Magazine of art press and reviews from London
German Renaissance artists vs. Veronese exhibition at the National Gallery, London (part one).
David Franchi – Thursday, 17th April 2014.
The exhibition “Strange Beauty: Masters of the German Renaissance” is intriguing, at the National Gallery, London.
Basic concept of this exhibition is the definition of beauty. Starting from the German Renaissance, the National Gallery tries to explore the meaning of beauty, which actually comes from chooses. When humanity started to select then beauty was defined. In our society we identify some characteristics and declare those as description of beauty. Amazing is when those characteristics are not respected and anyone or anything becomes famous and well appreciated. Examples are numerous, such as Marilyn Monroe or Madonna.
It is a question of taste then. German Renaissance paintings remained marginal and they were only considered acceptable when they imitated Dutch art. Masters were considered Raphael and Jan Van Eyck. German Renaissance paintings did not easily suit these new tastes either. The emotional drama and non-realistic style found in many German images were not fully appreciated until 20th Century modernism changed perceptions.
The National Gallery collection of German Renaissance artists started to be built up in the mid- 19th Century but had many controversial turning out. Important collections for the National Gallery were the ones of Krueger – quickly put on sale after purchase – and the George Salting – arrived in 1910.
German Renaissance art celebrates expression and invention. German images often take atypical perspectives or raise the emotional pitch dramatically. The graphic works of German artists discover the expressive potential of calligraphic line and they experiment with new techniques, varied drawings material and creative use of colour.
Albrecht Dürer, Lucas Cranach the Elder and Hans Holbein the Younger were the most important artistic modernisers of that period. Dürer gave to religious subject new passion. Cranach created a fascinating figural style, while Holbein joined the Tudor court bringing new ideas.
The German Renaissance was part of the cultural and artistic awakening that spread across Northern Europe in the 15th and 16th
centuries. German artists such as Dürer developed an international reputation, their fame reaching all parts of Europe, while renowned humanist scholars played a leading role in reviving the study of classical texts in the service of Christianity, such as Erasmus of Rotterdam (the patron of Hans Holbein the Younger) of which the most famous portrait is on display at the National Gallery exhibition.
Another famous portrait is the Ferdinand Piloty, after Albrecht Dürer, 1786 – 1844 “Portrait of Dürer in frontal view” (about 1811-16) a lithograph printed with tinstone and white highlights.
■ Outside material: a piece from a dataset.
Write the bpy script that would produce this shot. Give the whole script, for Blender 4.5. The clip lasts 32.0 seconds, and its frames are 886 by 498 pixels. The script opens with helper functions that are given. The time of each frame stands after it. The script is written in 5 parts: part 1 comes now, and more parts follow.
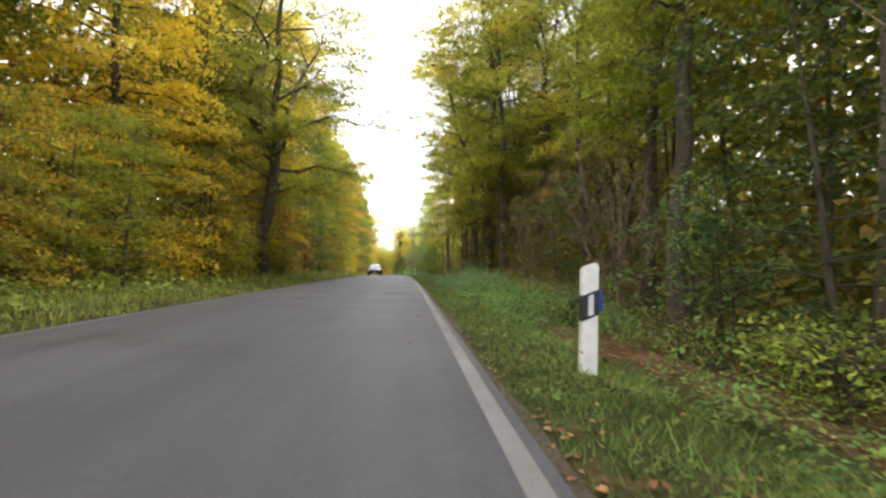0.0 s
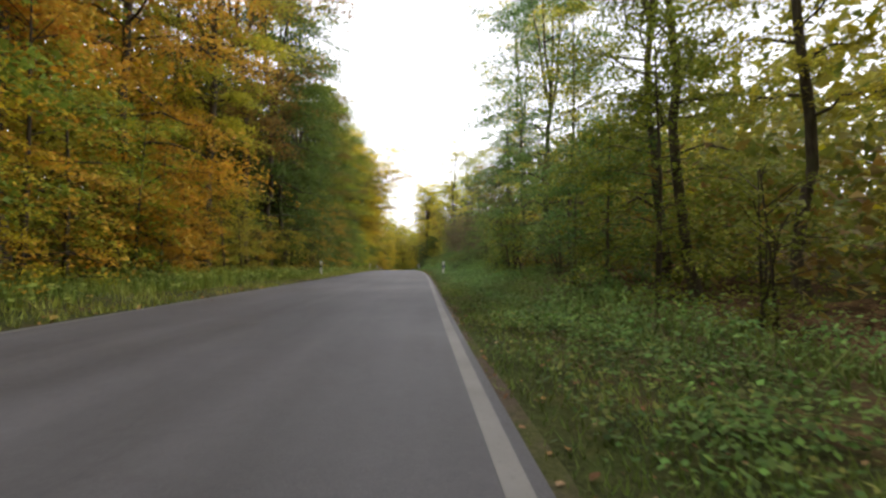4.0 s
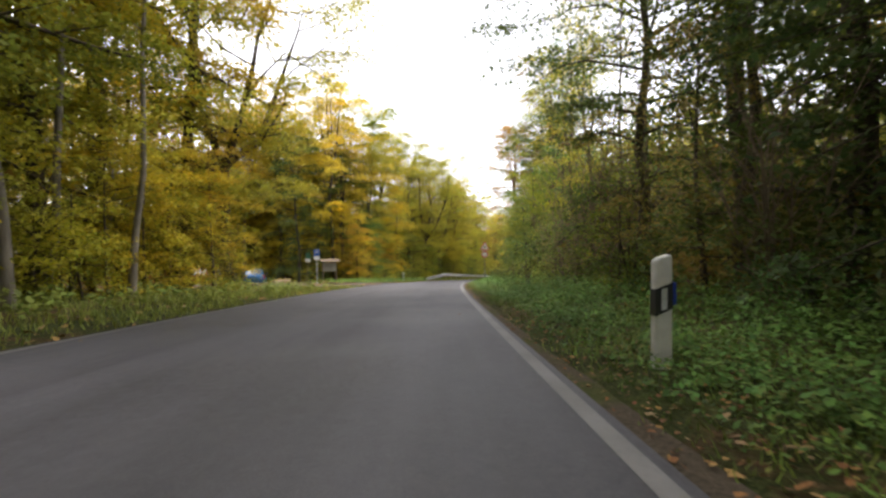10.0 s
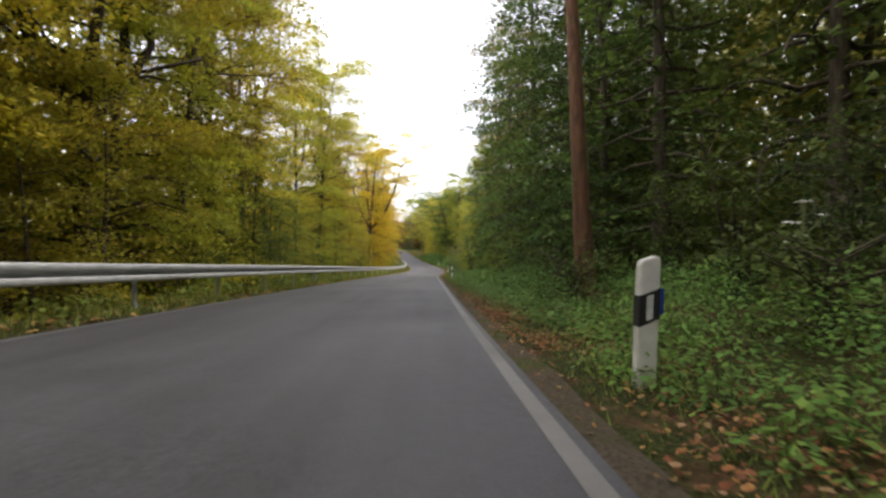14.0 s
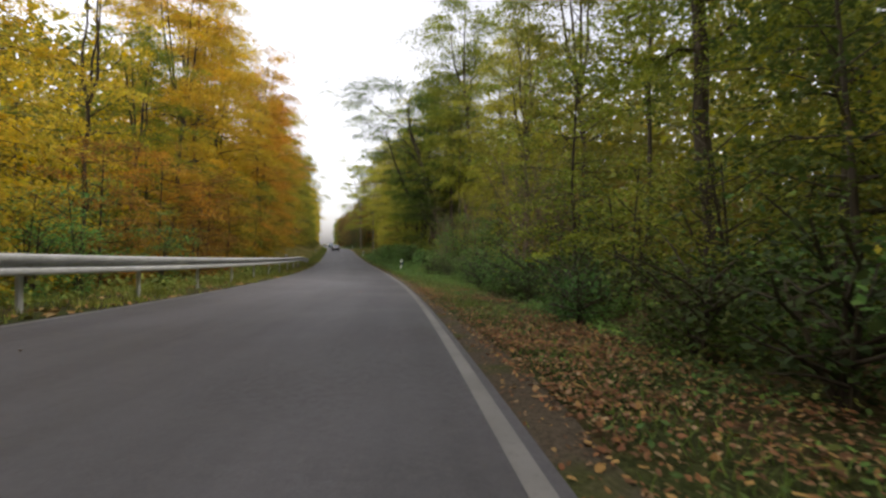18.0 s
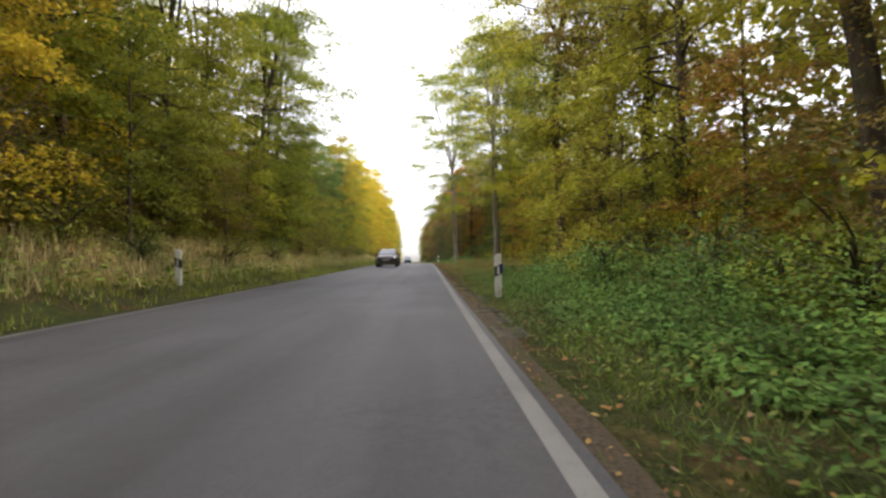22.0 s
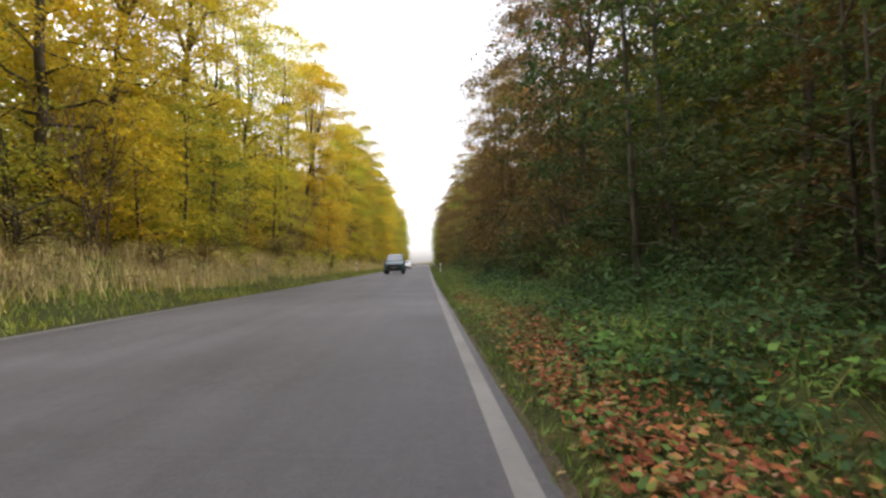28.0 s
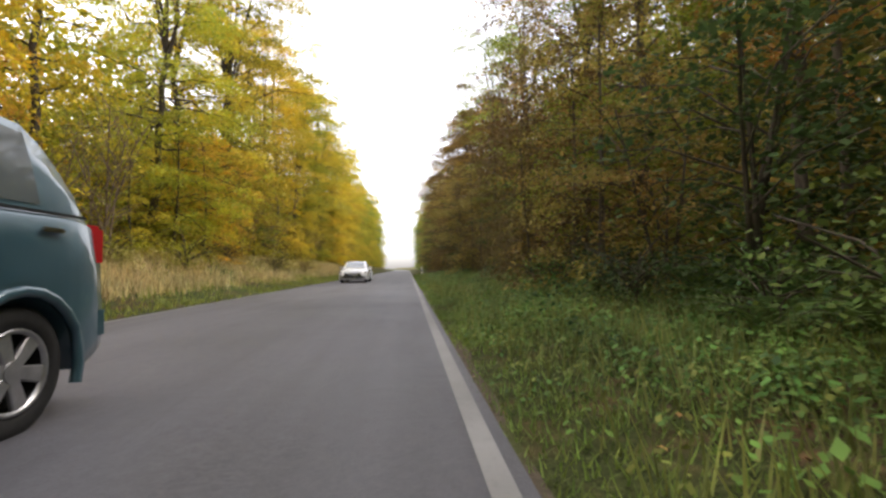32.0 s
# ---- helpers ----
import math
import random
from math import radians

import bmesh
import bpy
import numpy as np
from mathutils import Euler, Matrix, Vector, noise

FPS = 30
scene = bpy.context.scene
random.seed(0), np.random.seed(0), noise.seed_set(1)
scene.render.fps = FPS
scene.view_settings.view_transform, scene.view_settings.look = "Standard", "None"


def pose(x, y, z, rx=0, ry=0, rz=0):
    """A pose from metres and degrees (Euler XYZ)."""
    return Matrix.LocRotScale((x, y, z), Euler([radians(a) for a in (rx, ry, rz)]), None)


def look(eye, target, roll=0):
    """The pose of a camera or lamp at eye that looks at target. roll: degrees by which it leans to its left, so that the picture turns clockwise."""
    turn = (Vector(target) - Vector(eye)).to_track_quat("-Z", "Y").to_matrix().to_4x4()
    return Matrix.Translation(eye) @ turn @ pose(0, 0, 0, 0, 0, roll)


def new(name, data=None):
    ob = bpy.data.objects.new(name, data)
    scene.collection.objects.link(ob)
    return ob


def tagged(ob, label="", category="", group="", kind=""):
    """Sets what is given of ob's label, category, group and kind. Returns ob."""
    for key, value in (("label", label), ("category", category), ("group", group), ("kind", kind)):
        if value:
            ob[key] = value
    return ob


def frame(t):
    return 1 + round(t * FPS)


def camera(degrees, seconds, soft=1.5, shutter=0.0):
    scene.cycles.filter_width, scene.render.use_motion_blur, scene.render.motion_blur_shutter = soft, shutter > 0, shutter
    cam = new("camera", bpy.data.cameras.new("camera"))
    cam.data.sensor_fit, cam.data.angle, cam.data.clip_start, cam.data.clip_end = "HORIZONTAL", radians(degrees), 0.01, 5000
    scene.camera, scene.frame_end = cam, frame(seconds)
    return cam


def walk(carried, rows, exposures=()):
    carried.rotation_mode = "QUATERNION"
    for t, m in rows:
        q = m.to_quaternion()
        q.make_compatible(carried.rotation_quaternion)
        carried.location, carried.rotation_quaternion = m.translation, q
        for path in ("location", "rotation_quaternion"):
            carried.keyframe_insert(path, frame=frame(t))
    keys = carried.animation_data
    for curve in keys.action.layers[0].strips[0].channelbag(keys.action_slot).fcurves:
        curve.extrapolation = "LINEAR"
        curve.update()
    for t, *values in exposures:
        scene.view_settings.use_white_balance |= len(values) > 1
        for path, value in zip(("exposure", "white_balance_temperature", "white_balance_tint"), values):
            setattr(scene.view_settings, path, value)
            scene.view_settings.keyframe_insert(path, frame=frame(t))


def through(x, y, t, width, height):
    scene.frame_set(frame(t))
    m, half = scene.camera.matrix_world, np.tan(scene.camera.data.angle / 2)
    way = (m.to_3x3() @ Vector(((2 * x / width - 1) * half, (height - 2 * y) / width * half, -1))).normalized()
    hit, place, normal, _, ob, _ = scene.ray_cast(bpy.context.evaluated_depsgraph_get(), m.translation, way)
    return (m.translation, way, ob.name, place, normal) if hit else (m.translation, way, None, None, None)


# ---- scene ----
cam = camera(87.0, 32.0, soft=2.6, shutter=0.03)
# seconds, place, heading, pitch and lean of the camera
PATH = [
    (0, 2.398, -0.158, 0.900, -7.78, 3.34, 0.23),
    (0.5, 2.990, 9.333, 1.098, -6.25, 3.36, -0.59),
    (1, 3.530, 18.830, 1.294, -5.74, 3.31, -1.06),
    (1.5, 4.044, 28.329, 1.475, -6.58, 3.24, -0.34),
    (2, 4.502, 37.933, 1.629, -4.68, 3.22, -0.99),
    (2.5, 4.900, 47.442, 1.748, -6.10, 2.59, 0.00),
    (3, 5.234, 57.052, 1.832, -5.52, 2.01, 0.07),
    (3.5, 5.509, 66.653, 1.890, -4.02, 1.89, -0.47),
    (4, 5.788, 76.344, 1.938, -4.36, 1.95, 0.18),
    (4.5, 6.100, 86.232, 1.984, -4.56, 2.02, 0.34),
    (5, 6.428, 96.228, 2.039, -4.54, 2.09, 0.50),
    (5.5, 6.720, 106.544, 2.092, -3.53, 2.11, -0.55),
    (6, 6.888, 116.980, 2.129, -2.35, 1.90, -0.73),
    (6.5, 6.792, 127.416, 2.136, -1.09, 1.89, 0.20),
    (7, 6.571, 137.838, 2.106, -1.30, 1.58, -0.24),
    (7.5, 6.315, 148.044, 2.044, -2.31, 1.27, 1.19),
    (8, 6.050, 158.239, 1.954, -1.14, 1.15, -0.22),
    (8.5, 5.878, 168.333, 1.841, -2.10, 1.00, 0.34),
    (9, 5.726, 178.326, 1.702, -1.30, 1.04, 0.10),
    (9.5, 5.445, 188.415, 1.532, 0.96, 0.90, 0.21),
    (10, 5.214, 198.297, 1.313, -1.04, 0.60, 0.99),
    (10.5, 5.469, 208.258, 1.032, -3.43, 0.48, -0.21),
    (11, 5.933, 218.082, 0.677, -3.49, 0.60, 0.34),
    (11.5, 6.388, 227.773, 0.262, -3.98, -0.16, 1.40),
    (12, 7.225, 237.325, -0.190, -9.62, -0.84, 0.54),
    (12.5, 8.637, 246.806, -0.665, -10.93, -1.28, -0.66),
    (13, 10.444, 256.227, -1.159, -13.91, -1.40, -0.07),
    (13.5, 12.374, 265.546, -1.663, -15.47, -1.21, 0.38),
    (14, 14.556, 274.938, -2.174, -16.64, -0.91, -0.05),
    (14.5, 17.003, 284.181, -2.690, -18.02, -1.05, 0.19),
    (15, 19.546, 293.516, -3.217, -18.43, -1.32, 0.17),
    (15.5, 22.106, 302.858, -3.755, -18.57, -1.59, 0.15),
    (16, 24.666, 312.191, -4.305, -18.90, -1.86, 0.12),
    (16.5, 27.322, 321.455, -4.855, -20.19, -2.13, 0.10),
    (17, 30.218, 330.627, -5.379, -21.31, -1.92, 1.07),
    (17.5, 33.259, 339.918, -5.859, -21.18, -1.00, -0.21),
    (18, 36.200, 349.323, -6.279, -21.03, 0.03, -1.07),
    (18.5, 38.859, 358.948, -6.630, -13.49, 0.17, -0.31),
    (19, 41.157, 368.768, -6.908, -12.98, 0.59, -0.29),
    (19.5, 43.128, 378.640, -7.115, -11.65, 1.02, -0.92),
    (20, 44.839, 388.436, -7.251, -10.40, 1.04, -0.57),
    (20.5, 46.339, 397.945, -7.321, -10.84, 0.90, -0.55),
    (21, 47.710, 407.159, -7.330, -9.67, 1.33, 0.07),
    (21.5, 49.027, 416.069, -7.282, -10.34, 1.62, 0.20),
    (22, 50.256, 424.481, -7.186, -9.98, 2.05, 0.80),
    (22.5, 51.480, 432.488, -7.052, -11.89, 2.68, 1.19),
    (23, 52.616, 439.902, -6.894, -12.98, 3.43, 1.09),
    (23.5, 53.715, 447.020, -6.723, -10.57, 3.53, 0.70),
    (24, 54.749, 453.744, -6.551, -15.77, 3.61, 2.00),
    (24.5, 55.555, 460.198, -6.388, -8.62, 3.41, 3.20),
    (25, 56.319, 466.457, -6.241, -11.83, 3.23, 1.45),
    (25.5, 57.117, 472.411, -6.116, -9.36, 3.12, 0.25),
    (26, 57.878, 478.273, -6.013, -10.39, 2.90, 0.40),
    (26.5, 58.609, 484.140, -5.935, -10.03, 2.63, 0.43),
    (27, 59.307, 490.012, -5.881, -9.64, 2.30, 0.46),
    (27.5, 59.976, 495.886, -5.847, -12.44, 1.99, 0.89),
    (28, 60.622, 501.759, -5.828, -8.18, 2.05, 0.56),
    (28.5, 61.135, 507.643, -5.817, -9.35, 2.03, 0.12),
    (29, 61.633, 513.423, -5.810, -7.18, 2.06, 0.81),
    (29.5, 62.243, 519.189, -5.800, -8.29, 2.12, 0.07),
    (30, 62.851, 524.853, -5.784, -13.03, 2.10, 1.80),
    (30.5, 63.566, 530.404, -5.761, -11.13, 2.51, 0.70),
    (31, 64.279, 535.855, -5.733, -9.98, 2.53, 0.51),
    (31.5, 64.862, 541.121, -5.702, -9.79, 2.55, 1.45),
    (32, 65.425, 546.188, -5.671, -10.61, 2.65, 0.87),
]
walk(cam, [(t, pose(x, y, z, 90 + pitch, lean, yaw)) for t, x, y, z, yaw, pitch, lean in PATH],
     exposures=[(t, stops, 6650, 14) for t, stops in ((0, 2.75), (1, 2.75), (2, 2.85), (3, 2.14), (6, 1.55), (7, 1.95), (8, 2.1), (9, 2.3), (10, 1.95), (11, 1.5), (12, 1.7), (13, 2.15), (14, 1.84), (14.5, 1.66), (17, 1.42), (18, 1.15), (19, 1.65), (20, 1.85), (21, 2.05), (22, 1.9), (23, 1.95), (24, 1.4), (25, 0.95), (26, 1.2), (28, 1.75), (30, 2.0), (32, 2.0))])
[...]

A highlight of the exhibition is, for the first time ever, a reconstruction of the Liesborn altarpiece. This work was created after 1465 and originally formed the high altarpiece in the Benedictine Abbey of Liesborn in Germany. In 1803, on the suppression of the monastery, it was dismembered, sold and scattered across the globe – eight pieces remain at the Gallery as part of the Krüger Collection. Now for the first time, visitors will be able to visualise the completed altarpiece as it might have looked during the 15th century.
German Renaissance developed a more subtle relationship between beauty, nature and artistry, particularly by depicting landscapes. For example, Albert Altdorfer invented the new genre of independent landscape, omitting al human subjects.
The National Gallery exhibition focuses on fundamental questions: Should art be beautiful? How is beauty defined now? Is beauty less important than originality or mastery? Can art be both beautiful and emotionally powerful? And it is valid to judge historical art by today’s value?
The National Gallery exhibition puts on sharp reasoning for a fresh approach to the concept of beauty. German Renaissance images are undoubtedly of a great value.
However, there are few chances for German artist when compared to the other exhibition “Veronese: Magnificence in Renaissance
Venice”, ongoing at the National Gallery, London. Compared to the whole group of German artists, the Italian painter is able to overwhelm them with no effort. And it is one only Italian painter, not all of the Renaissance ones.
Since a while, the National Gallery – and not only – supports the good point of views that the Renaissance is not only Italian, but it was a European movement. This idea gave the chance to consider many significant artists and movements, with an immense importance.
However, Italy was the cradle of Renaissance and it is also towering the rest of Europe for the refined quality and importance of quantity of its artists during that period. And both these National Gallery exhibitions are confirming that Italian Renaissance is still the most influential.
Once said that, “Strange Beauty: Masters of the German Renaissance” is a valuable exhibition, interesting and mind-opening.
“Strange Beauty: Masters of the German Renaissance” is curated by Dr. Susan Foister (National Gallery, London) and Dr Jeanne Nuechterlein (University of York).
“Strange Beauty: Masters of the German Renaissance” is ongoing at the National Gallery, London, until the 11th May 2014.